--- Start of Provided data ---

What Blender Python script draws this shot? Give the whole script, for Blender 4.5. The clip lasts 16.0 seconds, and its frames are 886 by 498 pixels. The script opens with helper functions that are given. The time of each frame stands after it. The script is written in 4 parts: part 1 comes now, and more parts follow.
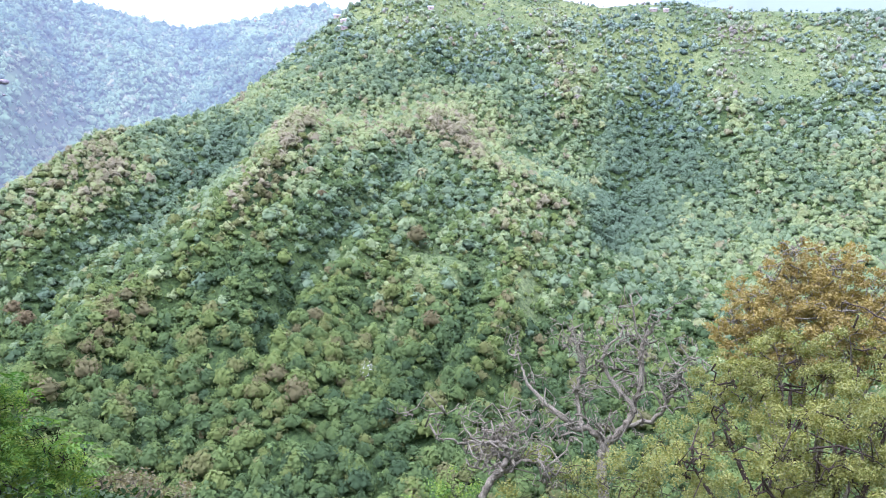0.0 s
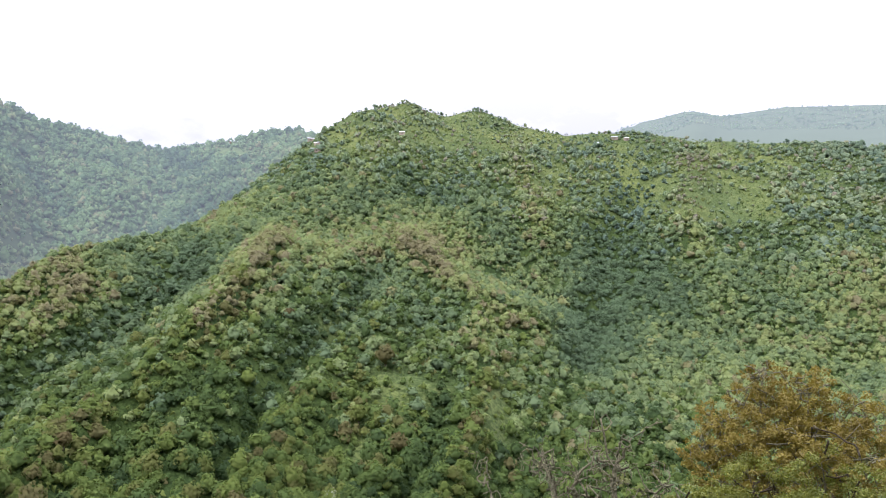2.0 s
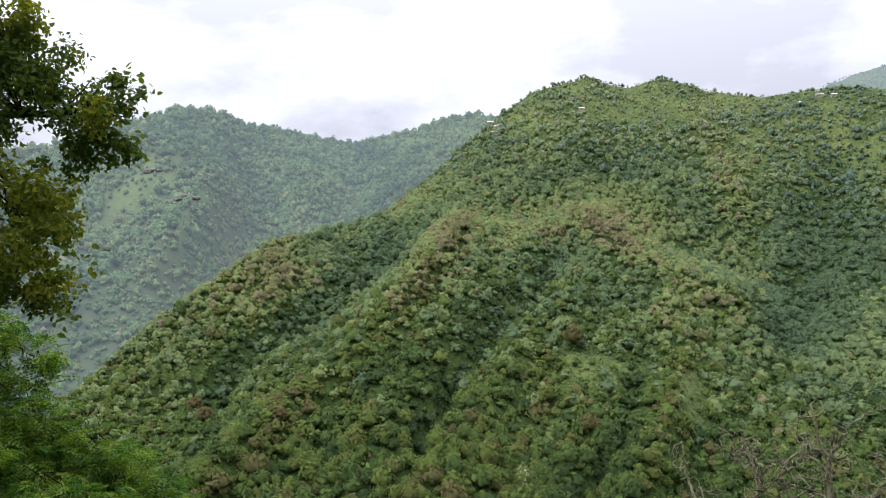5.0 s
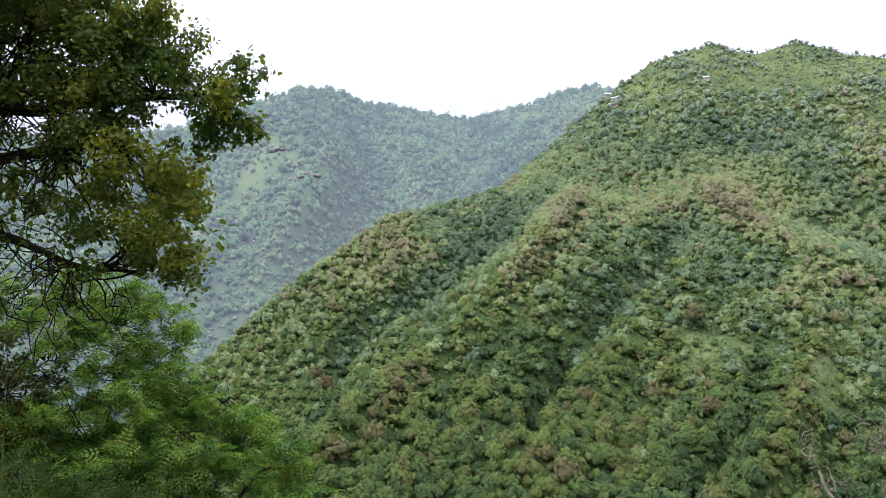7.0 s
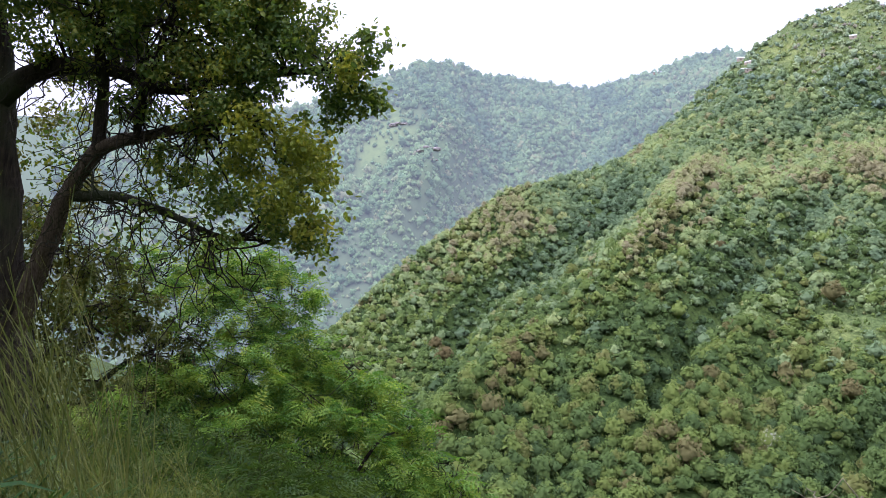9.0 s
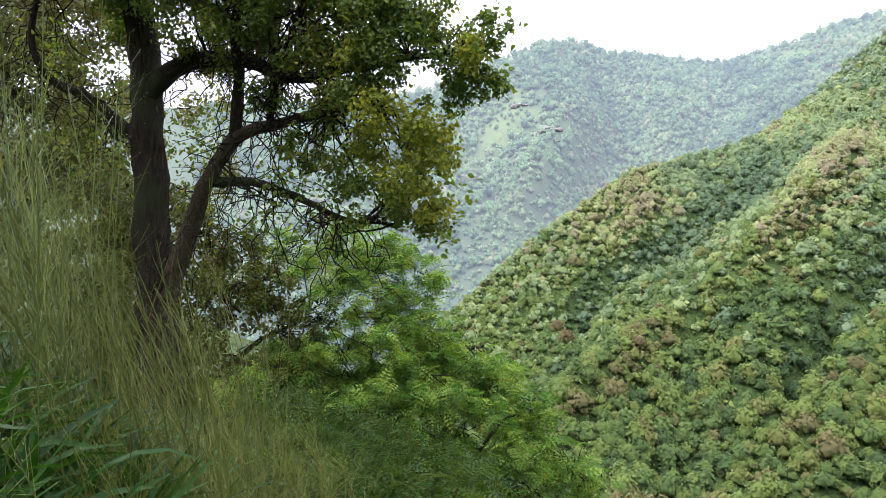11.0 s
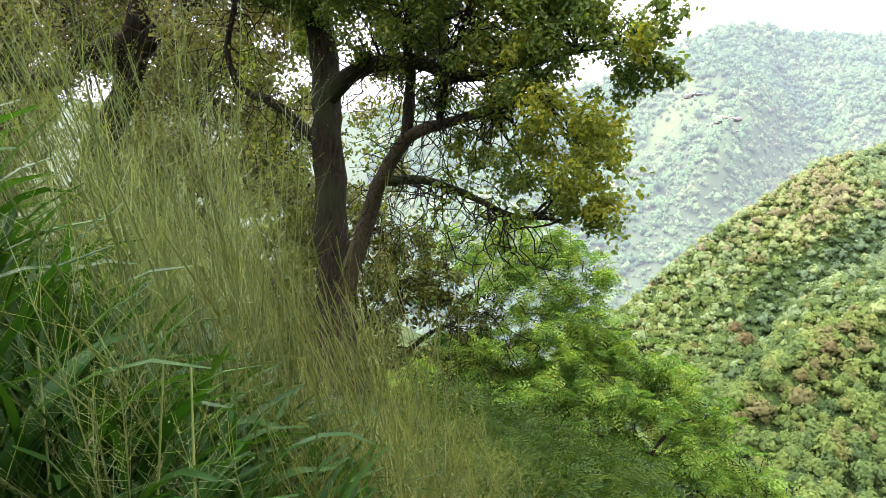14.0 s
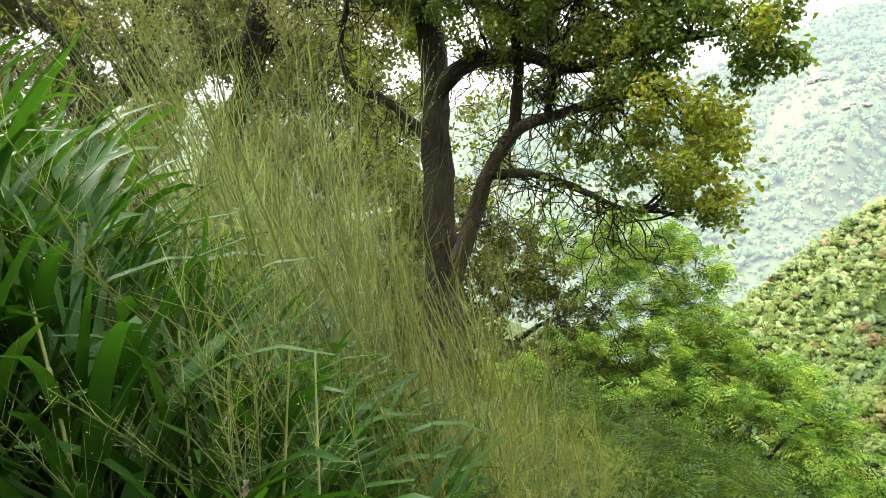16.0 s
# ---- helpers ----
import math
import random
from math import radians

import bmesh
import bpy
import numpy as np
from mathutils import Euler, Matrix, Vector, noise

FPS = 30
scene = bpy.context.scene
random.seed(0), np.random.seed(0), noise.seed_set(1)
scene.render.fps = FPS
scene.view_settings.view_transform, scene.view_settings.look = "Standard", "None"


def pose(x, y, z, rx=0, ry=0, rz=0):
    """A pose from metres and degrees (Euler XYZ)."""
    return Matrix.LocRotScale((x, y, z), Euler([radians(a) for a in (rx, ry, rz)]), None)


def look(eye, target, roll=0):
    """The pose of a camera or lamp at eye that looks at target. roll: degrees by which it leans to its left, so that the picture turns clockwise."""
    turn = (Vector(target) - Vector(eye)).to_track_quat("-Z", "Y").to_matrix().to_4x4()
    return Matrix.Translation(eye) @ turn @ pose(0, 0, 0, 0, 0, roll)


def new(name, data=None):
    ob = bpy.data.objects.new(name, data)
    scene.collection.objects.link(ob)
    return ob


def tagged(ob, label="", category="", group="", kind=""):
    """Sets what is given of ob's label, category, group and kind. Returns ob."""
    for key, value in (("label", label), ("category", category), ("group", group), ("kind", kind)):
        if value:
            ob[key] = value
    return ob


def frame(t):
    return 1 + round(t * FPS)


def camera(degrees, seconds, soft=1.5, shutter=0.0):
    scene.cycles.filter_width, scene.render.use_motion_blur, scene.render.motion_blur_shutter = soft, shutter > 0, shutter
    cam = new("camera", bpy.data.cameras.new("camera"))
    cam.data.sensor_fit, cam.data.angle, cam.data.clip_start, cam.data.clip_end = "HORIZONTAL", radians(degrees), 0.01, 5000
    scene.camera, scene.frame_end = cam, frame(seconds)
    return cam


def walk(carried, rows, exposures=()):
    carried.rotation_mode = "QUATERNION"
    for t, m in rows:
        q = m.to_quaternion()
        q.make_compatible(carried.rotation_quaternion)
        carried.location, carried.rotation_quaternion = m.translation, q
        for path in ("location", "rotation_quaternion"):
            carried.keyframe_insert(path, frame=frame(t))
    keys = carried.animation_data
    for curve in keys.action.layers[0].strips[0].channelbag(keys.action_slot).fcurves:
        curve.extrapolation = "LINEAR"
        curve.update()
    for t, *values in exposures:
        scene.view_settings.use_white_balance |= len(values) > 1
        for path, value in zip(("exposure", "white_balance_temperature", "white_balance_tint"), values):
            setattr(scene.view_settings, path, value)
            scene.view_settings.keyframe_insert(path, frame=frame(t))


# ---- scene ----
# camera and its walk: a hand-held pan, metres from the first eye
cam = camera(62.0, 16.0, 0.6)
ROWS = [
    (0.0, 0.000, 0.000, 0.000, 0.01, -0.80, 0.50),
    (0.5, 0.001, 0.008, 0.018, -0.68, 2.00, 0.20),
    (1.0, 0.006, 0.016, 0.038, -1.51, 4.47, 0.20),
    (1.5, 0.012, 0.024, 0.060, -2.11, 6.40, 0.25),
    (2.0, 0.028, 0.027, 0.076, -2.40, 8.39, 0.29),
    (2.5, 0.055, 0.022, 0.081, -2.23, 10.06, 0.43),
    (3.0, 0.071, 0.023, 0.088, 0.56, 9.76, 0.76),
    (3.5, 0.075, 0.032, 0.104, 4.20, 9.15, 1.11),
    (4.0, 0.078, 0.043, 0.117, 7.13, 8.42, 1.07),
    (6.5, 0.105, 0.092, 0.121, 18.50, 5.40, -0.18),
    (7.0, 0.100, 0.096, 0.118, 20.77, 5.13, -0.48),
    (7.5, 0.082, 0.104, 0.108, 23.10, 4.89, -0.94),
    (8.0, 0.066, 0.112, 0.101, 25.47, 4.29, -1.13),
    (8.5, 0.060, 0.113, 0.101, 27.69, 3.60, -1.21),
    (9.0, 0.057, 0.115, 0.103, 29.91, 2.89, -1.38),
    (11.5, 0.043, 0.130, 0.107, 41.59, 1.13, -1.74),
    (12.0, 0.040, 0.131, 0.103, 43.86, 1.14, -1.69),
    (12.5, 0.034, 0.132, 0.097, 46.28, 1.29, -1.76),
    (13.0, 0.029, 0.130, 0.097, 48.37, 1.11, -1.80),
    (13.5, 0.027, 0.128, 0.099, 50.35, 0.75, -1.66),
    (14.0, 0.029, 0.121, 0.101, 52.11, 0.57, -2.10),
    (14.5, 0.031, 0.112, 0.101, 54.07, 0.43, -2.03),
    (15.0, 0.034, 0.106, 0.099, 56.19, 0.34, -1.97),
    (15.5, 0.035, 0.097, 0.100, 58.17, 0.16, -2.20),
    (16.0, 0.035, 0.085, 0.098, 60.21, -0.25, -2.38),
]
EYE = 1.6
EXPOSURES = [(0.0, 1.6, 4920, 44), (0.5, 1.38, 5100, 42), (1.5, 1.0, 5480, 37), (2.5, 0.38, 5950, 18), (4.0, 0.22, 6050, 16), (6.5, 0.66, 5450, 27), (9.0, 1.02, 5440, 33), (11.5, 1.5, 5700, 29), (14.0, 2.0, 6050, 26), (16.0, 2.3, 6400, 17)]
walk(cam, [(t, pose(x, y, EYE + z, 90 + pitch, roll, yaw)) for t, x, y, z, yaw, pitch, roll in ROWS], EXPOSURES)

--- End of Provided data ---

Everything from the line that contains "for t, m in" to the line that contains "scene.view_settings.keyframe_insert(path, frame=frame(t))" must be transcribed exactly, both end lines included.

Reply
    for t, m in rows:
        q = m.to_quaternion()
        q.make_compatible(carried.rotation_quaternion)
        carried.location, carried.rotation_quaternion = m.translation, q
        for path in ("location", "rotation_quaternion"):
            carried.keyframe_insert(path, frame=frame(t))
    keys = carried.animation_data
    for curve in keys.action.layers[0].strips[0].channelbag(keys.action_slot).fcurves:
        curve.extrapolation = "LINEAR"
        curve.update()
    for t, *values in exposures:
        scene.view_settings.use_white_balance |= len(values) > 1
        for path, value in zip(("exposure", "white_balance_temperature", "white_balance_tint"), values):
            setattr(scene.view_settings, path, value)
            scene.view_settings.keyframe_insert(path, frame=frame(t))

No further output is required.